** begin **
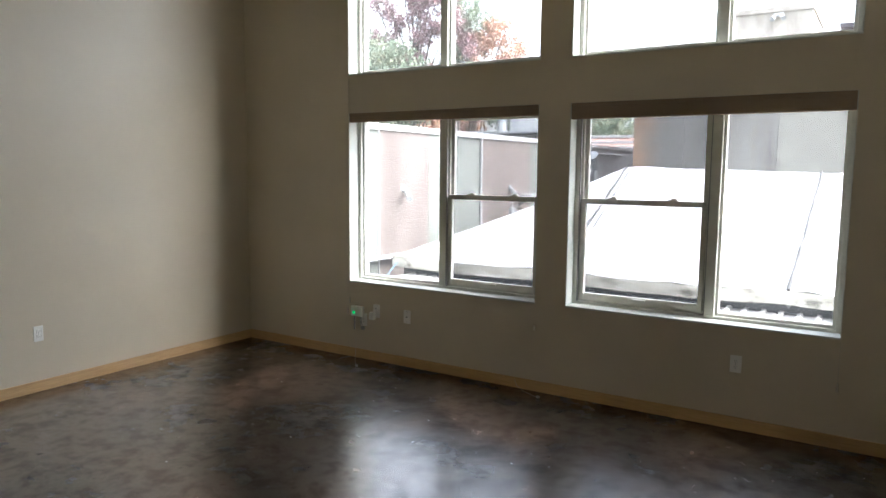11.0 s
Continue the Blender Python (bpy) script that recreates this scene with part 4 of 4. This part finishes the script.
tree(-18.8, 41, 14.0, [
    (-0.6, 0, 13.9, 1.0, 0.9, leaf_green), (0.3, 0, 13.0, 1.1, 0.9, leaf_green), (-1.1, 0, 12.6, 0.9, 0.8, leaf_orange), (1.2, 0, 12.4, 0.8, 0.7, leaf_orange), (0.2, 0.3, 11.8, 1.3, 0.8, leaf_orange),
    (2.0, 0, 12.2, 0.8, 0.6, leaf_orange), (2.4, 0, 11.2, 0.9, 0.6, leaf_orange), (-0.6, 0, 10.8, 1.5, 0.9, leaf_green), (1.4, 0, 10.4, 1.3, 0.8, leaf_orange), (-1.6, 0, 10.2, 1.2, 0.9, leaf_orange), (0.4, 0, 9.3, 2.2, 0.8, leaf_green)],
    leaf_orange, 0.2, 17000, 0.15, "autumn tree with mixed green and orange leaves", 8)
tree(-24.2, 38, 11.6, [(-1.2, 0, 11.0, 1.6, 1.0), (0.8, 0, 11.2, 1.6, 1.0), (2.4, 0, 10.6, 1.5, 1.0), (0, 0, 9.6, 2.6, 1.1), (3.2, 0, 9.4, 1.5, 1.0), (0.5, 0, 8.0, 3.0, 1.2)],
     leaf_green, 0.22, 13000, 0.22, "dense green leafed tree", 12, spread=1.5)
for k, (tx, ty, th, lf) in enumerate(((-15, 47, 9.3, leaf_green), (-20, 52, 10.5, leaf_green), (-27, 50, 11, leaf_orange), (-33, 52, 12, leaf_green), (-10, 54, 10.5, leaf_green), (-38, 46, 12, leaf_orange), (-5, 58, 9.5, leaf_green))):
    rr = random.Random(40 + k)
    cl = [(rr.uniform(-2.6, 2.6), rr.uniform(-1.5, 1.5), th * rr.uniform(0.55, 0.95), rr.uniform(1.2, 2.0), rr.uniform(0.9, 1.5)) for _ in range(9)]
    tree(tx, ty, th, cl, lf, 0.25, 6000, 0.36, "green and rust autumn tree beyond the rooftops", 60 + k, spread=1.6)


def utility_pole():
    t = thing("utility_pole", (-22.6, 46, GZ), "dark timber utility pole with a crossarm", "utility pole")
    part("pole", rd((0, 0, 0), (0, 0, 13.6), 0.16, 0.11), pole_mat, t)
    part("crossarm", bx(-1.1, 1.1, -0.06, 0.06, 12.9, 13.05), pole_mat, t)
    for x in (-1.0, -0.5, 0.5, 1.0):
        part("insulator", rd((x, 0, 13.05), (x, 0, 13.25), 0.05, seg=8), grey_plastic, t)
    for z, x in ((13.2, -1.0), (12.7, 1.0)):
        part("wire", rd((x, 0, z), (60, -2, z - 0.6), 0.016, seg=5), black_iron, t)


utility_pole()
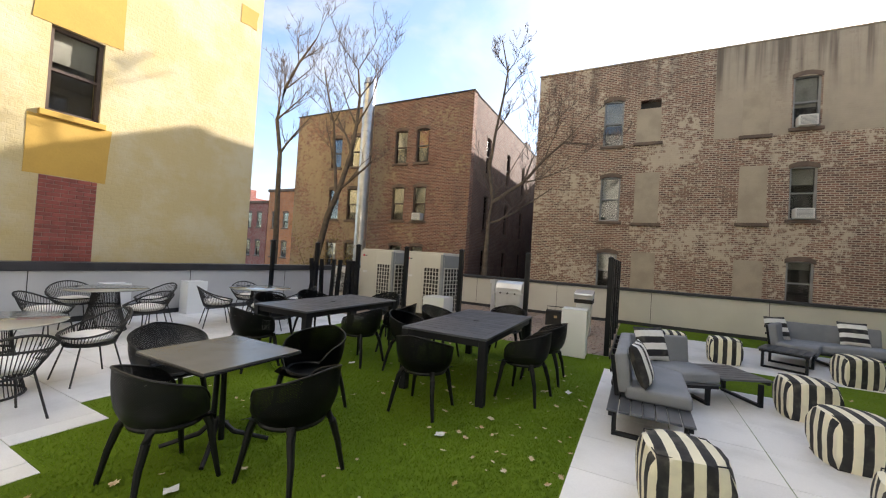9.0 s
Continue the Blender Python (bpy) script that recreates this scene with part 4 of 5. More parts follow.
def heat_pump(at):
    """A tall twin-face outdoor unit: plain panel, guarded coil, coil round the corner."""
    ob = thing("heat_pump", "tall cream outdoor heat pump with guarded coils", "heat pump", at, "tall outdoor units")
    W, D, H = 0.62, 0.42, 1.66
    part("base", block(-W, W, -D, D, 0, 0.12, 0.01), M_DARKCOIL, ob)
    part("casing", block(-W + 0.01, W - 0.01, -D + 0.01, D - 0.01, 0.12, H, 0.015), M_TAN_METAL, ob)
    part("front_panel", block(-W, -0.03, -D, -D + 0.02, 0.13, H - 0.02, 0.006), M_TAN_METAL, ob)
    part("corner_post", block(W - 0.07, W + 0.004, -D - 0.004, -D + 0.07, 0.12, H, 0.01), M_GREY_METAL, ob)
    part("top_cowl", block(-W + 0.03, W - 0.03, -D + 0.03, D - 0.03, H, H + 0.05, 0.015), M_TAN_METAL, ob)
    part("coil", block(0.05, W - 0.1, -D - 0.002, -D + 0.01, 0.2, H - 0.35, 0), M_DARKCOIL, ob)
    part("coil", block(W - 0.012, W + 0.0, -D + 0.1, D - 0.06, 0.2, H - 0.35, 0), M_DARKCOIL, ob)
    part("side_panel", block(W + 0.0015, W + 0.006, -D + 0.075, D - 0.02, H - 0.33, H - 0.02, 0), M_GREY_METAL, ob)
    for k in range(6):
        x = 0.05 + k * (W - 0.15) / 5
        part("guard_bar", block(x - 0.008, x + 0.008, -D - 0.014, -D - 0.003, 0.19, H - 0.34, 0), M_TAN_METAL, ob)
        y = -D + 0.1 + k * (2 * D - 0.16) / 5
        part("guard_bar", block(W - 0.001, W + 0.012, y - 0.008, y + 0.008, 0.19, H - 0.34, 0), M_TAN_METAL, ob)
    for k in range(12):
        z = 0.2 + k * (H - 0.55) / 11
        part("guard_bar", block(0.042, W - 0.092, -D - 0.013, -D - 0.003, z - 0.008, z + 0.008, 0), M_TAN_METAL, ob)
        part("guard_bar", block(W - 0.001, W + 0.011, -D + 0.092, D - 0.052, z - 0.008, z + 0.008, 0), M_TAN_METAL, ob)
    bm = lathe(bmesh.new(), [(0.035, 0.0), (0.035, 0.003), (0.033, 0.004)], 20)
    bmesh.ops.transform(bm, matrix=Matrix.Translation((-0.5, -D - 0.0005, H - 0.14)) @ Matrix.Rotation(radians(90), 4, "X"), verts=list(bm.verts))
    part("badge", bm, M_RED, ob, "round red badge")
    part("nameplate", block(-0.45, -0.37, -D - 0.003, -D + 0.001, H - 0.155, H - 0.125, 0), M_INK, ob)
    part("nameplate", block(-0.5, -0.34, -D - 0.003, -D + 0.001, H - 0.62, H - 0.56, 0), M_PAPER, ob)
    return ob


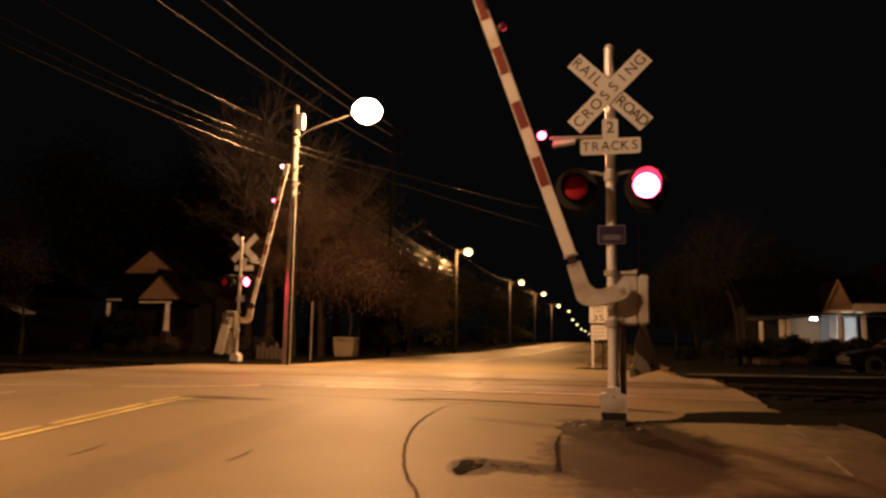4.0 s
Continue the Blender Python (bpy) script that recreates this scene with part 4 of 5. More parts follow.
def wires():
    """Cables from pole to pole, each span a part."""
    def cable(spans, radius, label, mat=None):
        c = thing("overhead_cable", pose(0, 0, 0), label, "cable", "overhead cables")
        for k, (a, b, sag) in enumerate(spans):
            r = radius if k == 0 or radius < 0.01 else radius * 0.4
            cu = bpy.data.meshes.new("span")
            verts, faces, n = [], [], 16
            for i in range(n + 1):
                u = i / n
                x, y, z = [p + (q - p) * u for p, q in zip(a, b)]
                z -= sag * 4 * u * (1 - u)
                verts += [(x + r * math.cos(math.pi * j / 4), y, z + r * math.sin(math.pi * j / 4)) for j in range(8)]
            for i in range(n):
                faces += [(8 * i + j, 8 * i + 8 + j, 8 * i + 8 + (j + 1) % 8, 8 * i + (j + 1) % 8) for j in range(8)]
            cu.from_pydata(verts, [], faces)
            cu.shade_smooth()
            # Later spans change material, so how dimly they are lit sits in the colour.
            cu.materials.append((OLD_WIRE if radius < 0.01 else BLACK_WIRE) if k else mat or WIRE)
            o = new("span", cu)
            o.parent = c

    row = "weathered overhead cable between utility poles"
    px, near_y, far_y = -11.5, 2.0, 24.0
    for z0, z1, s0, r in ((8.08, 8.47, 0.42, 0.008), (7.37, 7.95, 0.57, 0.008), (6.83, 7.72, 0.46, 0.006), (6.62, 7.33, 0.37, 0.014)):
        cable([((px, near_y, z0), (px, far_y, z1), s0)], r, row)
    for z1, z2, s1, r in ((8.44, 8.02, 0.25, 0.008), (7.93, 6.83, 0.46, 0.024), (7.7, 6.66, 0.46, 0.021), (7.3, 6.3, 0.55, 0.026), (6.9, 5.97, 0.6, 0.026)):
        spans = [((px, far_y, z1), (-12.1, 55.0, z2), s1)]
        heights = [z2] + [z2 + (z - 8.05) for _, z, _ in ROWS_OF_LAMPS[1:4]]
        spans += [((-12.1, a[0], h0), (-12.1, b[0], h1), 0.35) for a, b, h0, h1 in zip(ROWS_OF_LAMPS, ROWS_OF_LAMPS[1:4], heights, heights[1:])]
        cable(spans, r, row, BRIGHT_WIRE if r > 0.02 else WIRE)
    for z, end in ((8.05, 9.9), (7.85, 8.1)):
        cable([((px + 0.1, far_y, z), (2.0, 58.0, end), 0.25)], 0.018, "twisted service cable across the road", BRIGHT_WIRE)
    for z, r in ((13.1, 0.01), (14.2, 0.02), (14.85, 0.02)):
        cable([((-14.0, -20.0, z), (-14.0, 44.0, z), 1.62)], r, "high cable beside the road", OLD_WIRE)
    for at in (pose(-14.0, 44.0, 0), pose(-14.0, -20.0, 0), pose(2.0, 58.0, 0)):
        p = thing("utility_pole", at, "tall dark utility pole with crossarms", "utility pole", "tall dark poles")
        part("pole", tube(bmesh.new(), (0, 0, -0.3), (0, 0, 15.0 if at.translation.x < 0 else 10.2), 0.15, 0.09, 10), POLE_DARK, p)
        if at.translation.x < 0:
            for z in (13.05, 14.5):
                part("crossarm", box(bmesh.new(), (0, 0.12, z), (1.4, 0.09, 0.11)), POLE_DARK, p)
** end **
■ WHAT THIS TASK INVOLVES
Repeat, word for word, only the lines from the line holding "finishes the script." through the line holding "60 + k, spread=1.6)", with both of those lines included.

■ EXERCISE RESPONSE
Continue the Blender Python (bpy) script that recreates this scene with part 4 of 4. This part finishes the script.
tree(-18.8, 41, 14.0, [
    (-0.6, 0, 13.9, 1.0, 0.9, leaf_green), (0.3, 0, 13.0, 1.1, 0.9, leaf_green), (-1.1, 0, 12.6, 0.9, 0.8, leaf_orange), (1.2, 0, 12.4, 0.8, 0.7, leaf_orange), (0.2, 0.3, 11.8, 1.3, 0.8, leaf_orange),
    (2.0, 0, 12.2, 0.8, 0.6, leaf_orange), (2.4, 0, 11.2, 0.9, 0.6, leaf_orange), (-0.6, 0, 10.8, 1.5, 0.9, leaf_green), (1.4, 0, 10.4, 1.3, 0.8, leaf_orange), (-1.6, 0, 10.2, 1.2, 0.9, leaf_orange), (0.4, 0, 9.3, 2.2, 0.8, leaf_green)],
    leaf_orange, 0.2, 17000, 0.15, "autumn tree with mixed green and orange leaves", 8)
tree(-24.2, 38, 11.6, [(-1.2, 0, 11.0, 1.6, 1.0), (0.8, 0, 11.2, 1.6, 1.0), (2.4, 0, 10.6, 1.5, 1.0), (0, 0, 9.6, 2.6, 1.1), (3.2, 0, 9.4, 1.5, 1.0), (0.5, 0, 8.0, 3.0, 1.2)],
     leaf_green, 0.22, 13000, 0.22, "dense green leafed tree", 12, spread=1.5)
for k, (tx, ty, th, lf) in enumerate(((-15, 47, 9.3, leaf_green), (-20, 52, 10.5, leaf_green), (-27, 50, 11, leaf_orange), (-33, 52, 12, leaf_green), (-10, 54, 10.5, leaf_green), (-38, 46, 12, leaf_orange), (-5, 58, 9.5, leaf_green))):
    rr = random.Random(40 + k)
    cl = [(rr.uniform(-2.6, 2.6), rr.uniform(-1.5, 1.5), th * rr.uniform(0.55, 0.95), rr.uniform(1.2, 2.0), rr.uniform(0.9, 1.5)) for _ in range(9)]
    tree(tx, ty, th, cl, lf, 0.25, 6000, 0.36, "green and rust autumn tree beyond the rooftops", 60 + k, spread=1.6)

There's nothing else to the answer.